I persevered in the process of integrating Brazilian economy in the global market and gave new impetus to the reform of the State, moving ahead, judiciously and always avoiding the formation of monopolies, with the process of privatization. Given that the poor are the main beneficiaries of a stable economy, insofar as inflation penalizes them, by succeeding in taming it I became popular to the point of being elected, in 1994, and re-elected in 1998, as President of the Republic.
At the end of my first term in office, I wrote a book with the former president of Portugal, Mario Soares, A Dialogue in Portuguese. Mario asked me whether I would feel fully accomplished if I were to be re-elected. I told him that I would only feel a true sense of fulfillment if I could say that I had changed Brazil for the better.
It would be presumptuous to say now that I have achieved such a goal. But I do trust that when the time comes for History to pass judgment on my presidency, it will take into account not only the restoration of people’s trust in the currency and the reorganization of the public administration, but also, and foremost, that the efforts I made in the social field (which subsequent administrations expanded) have indeed helped to change Brazil.
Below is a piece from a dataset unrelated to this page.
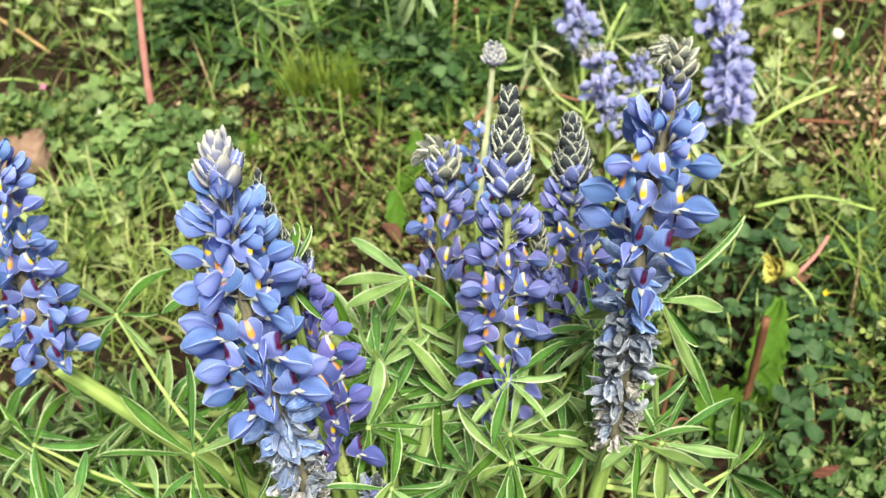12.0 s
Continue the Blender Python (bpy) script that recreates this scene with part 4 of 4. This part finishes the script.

Besides the investment in people’s capacities to self-develop from the bottom-up (in and through the social programs promoted by my wife, Ruth, in the public/private partnership called “Comunidade Solidaria”), it was possible for the first time to ensure universal access to basic public education. We also strengthened, as mandated by the Constitution, a universal public health system. We expanded access to land for all who need it, ensured that the minimum salary grew steadily in real terms since 1994 up today and created a system of direct cash transfers to the poorest families that had a major impact in reducing absolute poverty and also inequality.
I wish to conclude by saying that, as important as the social and economic transformations that I may have helped to achieve, in line with what I have always believed were the consolidation of democracy and the strengthening of institutions in Brazil. For sure, I am not the sole responsible for this achievement. This outcome is the work of many, an achievement of the Brazilian people. But I did my best to help.